IRS coping with tricky implementation of health care law, auditors say
At the request of Senate Appropriations panel member Sen. Dick Durbin, D-Ill., and House Ways and Means Oversight Subcommittee Chairman Charles Boustany, R-La., GAO analyzed President Obama’s February request for an 8 percent hike in the IRS’ budget -- which Republicans in fiscal 2012 successfully pushed to trim by $305 million, or 2.5 percent.
The IRS responded by cutting full-time employees in its enforcement and operations division, and now is requesting 4,500 more.

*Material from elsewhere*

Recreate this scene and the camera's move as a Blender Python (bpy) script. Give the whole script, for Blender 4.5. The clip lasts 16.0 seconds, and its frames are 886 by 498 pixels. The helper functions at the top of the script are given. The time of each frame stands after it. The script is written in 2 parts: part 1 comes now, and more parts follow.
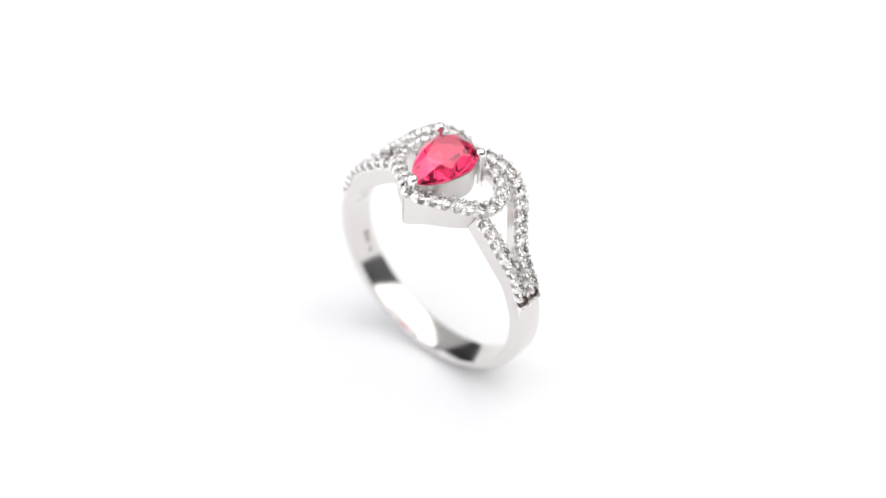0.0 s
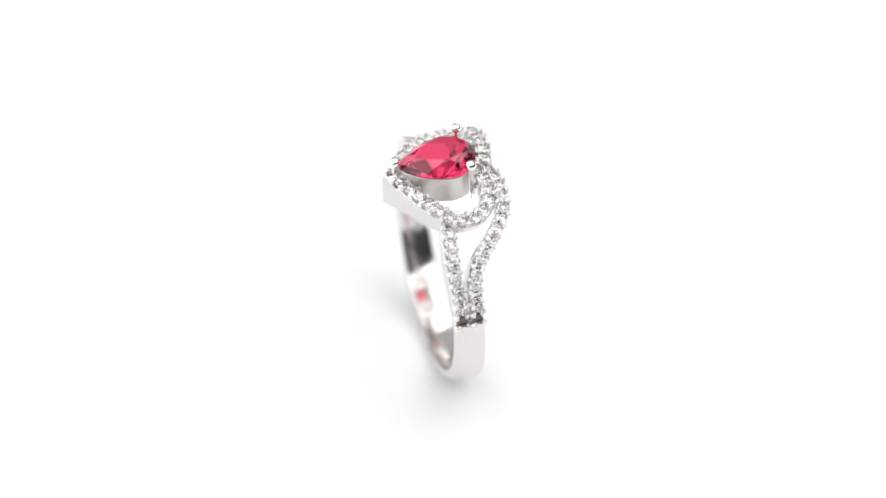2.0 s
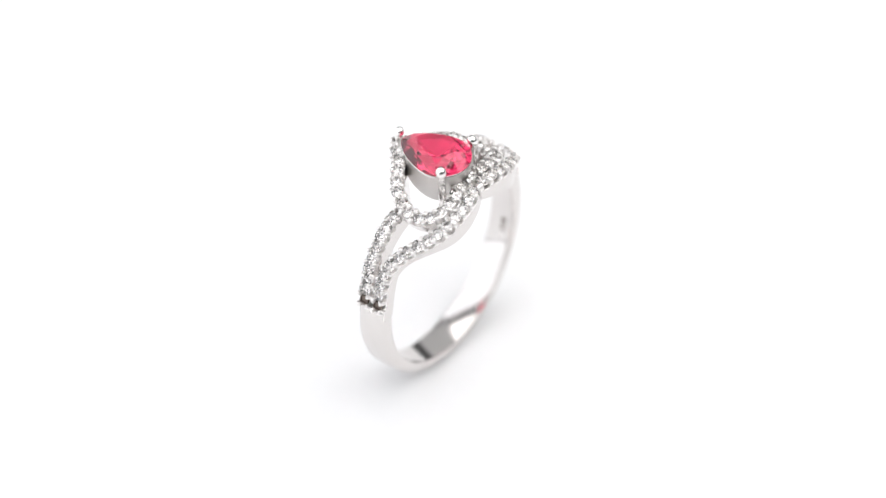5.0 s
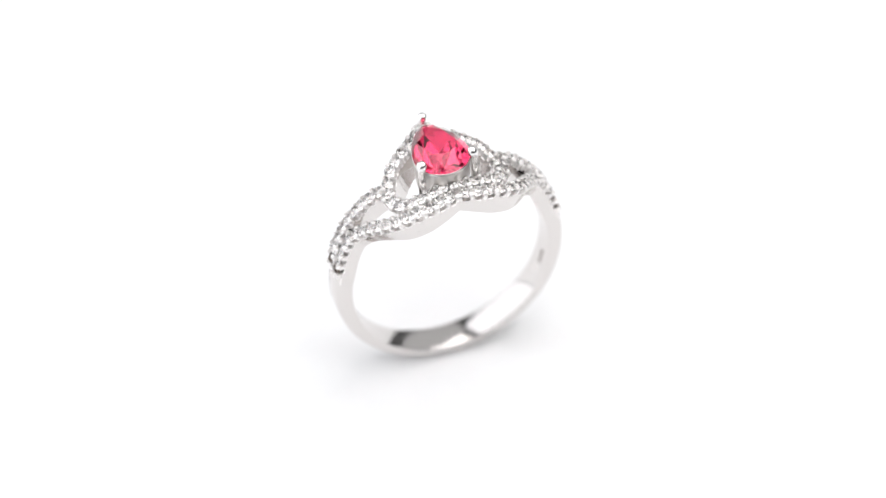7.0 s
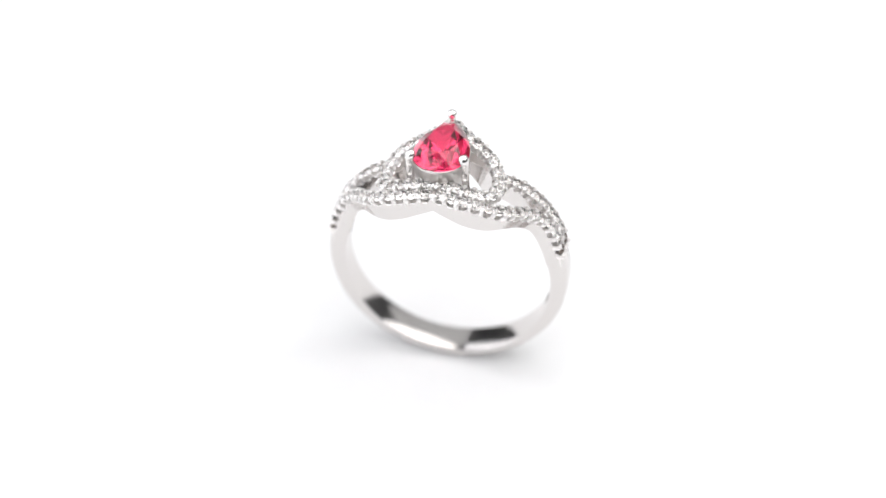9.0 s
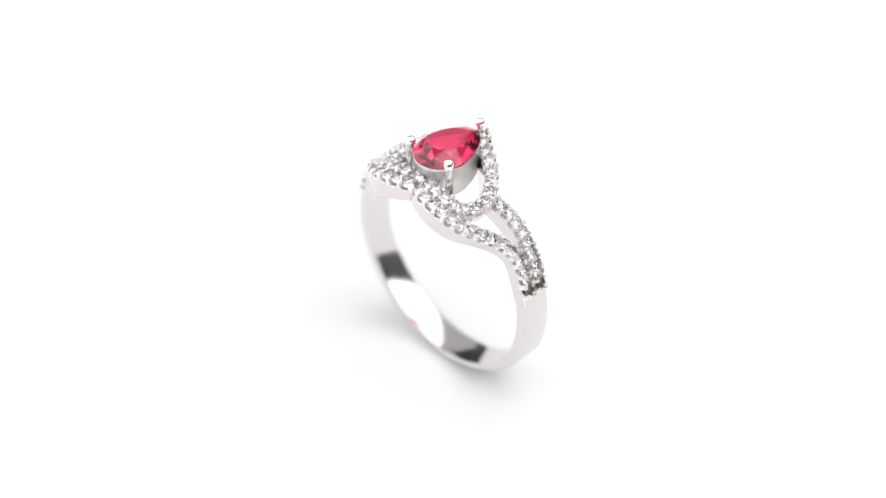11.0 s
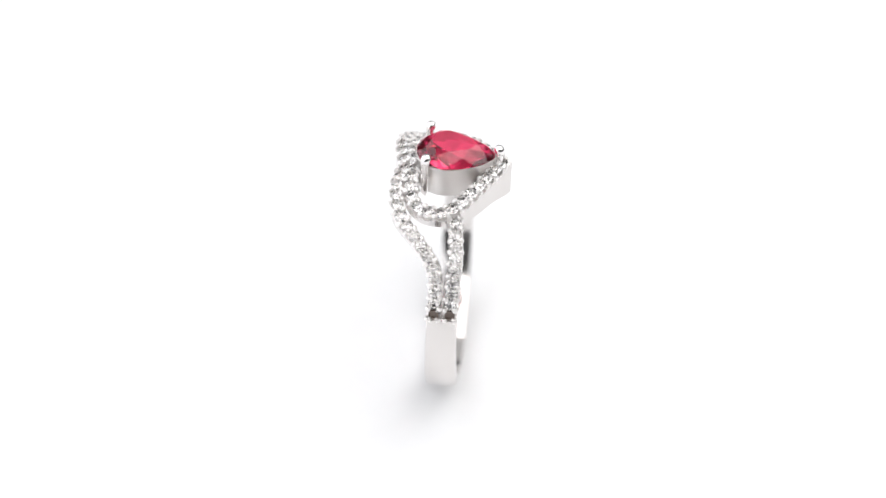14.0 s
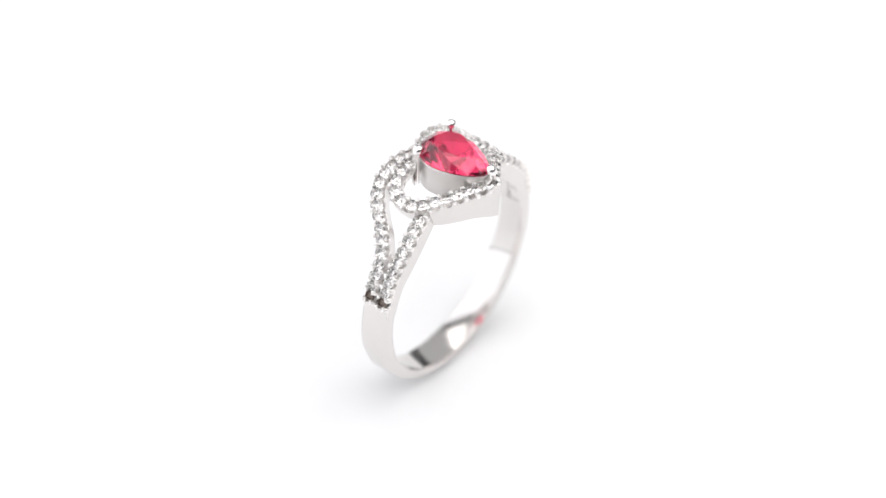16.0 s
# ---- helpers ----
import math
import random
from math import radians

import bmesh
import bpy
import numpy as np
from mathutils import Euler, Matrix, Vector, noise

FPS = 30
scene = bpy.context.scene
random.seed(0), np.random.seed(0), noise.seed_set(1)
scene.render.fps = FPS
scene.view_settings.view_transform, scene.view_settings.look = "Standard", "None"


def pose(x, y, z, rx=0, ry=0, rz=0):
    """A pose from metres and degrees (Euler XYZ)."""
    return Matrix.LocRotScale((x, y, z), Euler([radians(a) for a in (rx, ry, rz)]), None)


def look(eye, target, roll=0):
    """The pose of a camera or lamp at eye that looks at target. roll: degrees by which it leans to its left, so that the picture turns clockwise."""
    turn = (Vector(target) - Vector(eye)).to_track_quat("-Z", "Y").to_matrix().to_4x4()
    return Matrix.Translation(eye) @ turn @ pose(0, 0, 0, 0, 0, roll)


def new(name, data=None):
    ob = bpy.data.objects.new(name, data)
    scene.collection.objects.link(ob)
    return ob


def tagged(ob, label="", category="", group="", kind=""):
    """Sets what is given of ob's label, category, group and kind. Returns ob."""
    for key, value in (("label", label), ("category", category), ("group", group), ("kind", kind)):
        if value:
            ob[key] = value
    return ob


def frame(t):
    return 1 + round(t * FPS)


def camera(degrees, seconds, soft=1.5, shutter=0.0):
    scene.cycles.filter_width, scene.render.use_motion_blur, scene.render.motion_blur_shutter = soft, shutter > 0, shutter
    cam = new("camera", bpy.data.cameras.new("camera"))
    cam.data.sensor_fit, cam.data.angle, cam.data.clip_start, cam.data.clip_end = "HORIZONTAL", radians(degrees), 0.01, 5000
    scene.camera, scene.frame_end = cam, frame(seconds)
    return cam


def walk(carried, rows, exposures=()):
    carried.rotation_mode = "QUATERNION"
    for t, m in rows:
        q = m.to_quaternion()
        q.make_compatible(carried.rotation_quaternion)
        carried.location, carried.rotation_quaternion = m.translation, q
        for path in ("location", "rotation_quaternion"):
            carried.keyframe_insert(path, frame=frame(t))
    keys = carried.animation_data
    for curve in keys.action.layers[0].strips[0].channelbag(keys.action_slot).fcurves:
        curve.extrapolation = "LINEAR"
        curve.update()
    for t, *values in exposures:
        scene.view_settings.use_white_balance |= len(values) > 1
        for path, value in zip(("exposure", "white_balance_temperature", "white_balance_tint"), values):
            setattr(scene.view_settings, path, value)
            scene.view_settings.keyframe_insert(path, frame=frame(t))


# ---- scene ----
U = 0.00092          # metres to one modelling unit (the ring is 23 units wide)
SECONDS = 16.0
TILT = 44.34         # degrees by which the camera looks down
FAR = 250 * U        # from the camera to the ring
AIM = Vector((0, 0, 13.28 * U))

# ---- camera ----
cam = camera(18.98, SECONDS, soft=1.35)
way = Vector((0, math.cos(radians(TILT)), -math.sin(radians(TILT))))
EYE = AIM - way * FAR
walk(cam, [(0, look(EYE, AIM, 0.09)), (SECONDS, look(EYE, AIM, 0.09))], [(0, 0.0), (SECONDS, 0.0)])
cam.data.dof.use_dof = True
cam.data.dof.focus_distance = 241.5 * U
cam.data.dof.aperture_fstop = 13

# ---- light ----
world = bpy.data.worlds.new("studio")
scene.world = world
world.use_nodes = True
back = world.node_tree.nodes["Background"]
back.inputs["Color"].default_value = (0.95, 0.97, 1.0, 1)
back.inputs["Strength"].default_value = 0.1


def softbox(name, eye, target, wide, high, watts, colour):
    lamp = bpy.data.lights.new(name, "AREA")
    lamp.shape, lamp.size, lamp.size_y = "RECTANGLE", wide, high
    lamp.energy, lamp.color = watts, colour
    ob = new(name, lamp)
    ob.matrix_world = look(eye, target)
    return ob


softbox("softbox_top", (0.38, -0.03, 0.5), (0.38, -0.03, 0), 0.98, 0.8, 5.2, (1, 0.99, 0.985))
softbox("softbox_left", (-0.41, -0.1, 0.285), (0, -0.1, 0.0), 1.25, 0.66, 3.9, (0.955, 0.965, 1))
# unseen dim panel, added so the inside of the band reflects grey
softbox("fill_panel_back", (0.32, 0.82, 0.62), (0, 0, 0.02), 1.25, 0.85, 1.6, (0.99, 0.995, 1))


# ---- materials ----
def material(name):
    m = bpy.data.materials.new(name)
    m.use_nodes = True
    return m, m.node_tree.nodes, m.node_tree.links, m.node_tree.nodes["Principled BSDF"]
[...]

A review of the text accompanying the fiscal 2013 budget showed that the agency launched seven of its 12 program initiatives with sufficient estimates of the likely return on investments and cost effectiveness, GAO concluded. “We have identified several areas where budget decision-makers lack information that would be helpful in making decisions about resource trade-offs at IRS,” auditors wrote.
The IRS cost estimate for implementing the health care law “partially meets best practices for reliability, but it has not been updated since October 2010,” auditors wrote. “Without a timely, updated cost estimate for [the Affordable Care Act], budget decision-makers will not know the fraction of the multiyear effort being funded in fiscal year 2013 or the subsequent remaining costs.”
GAO criticized the IRS for budget planning based on hiring staff late in the fiscal year, “which could have resulted in funding being used for other purposes that are not described or substantiated in the budget justification.”
For information technology investments, the IRS had implemented 14 of 20 major investments within 10 percent of cost and schedule estimates, though a full analysis of their effectiveness must wait for additional metrics, GAO said.
The review of the 2013 budget request showed that the IRS had implemented five of the nine GAO recommendations for types of information that would make the request easier to analyze.
The IRS largely agreed with GAO recommendations, except for the criticism about counting new staff from their hiring dates. That approach is consistent with Office of Management and Budget practices, the agency said.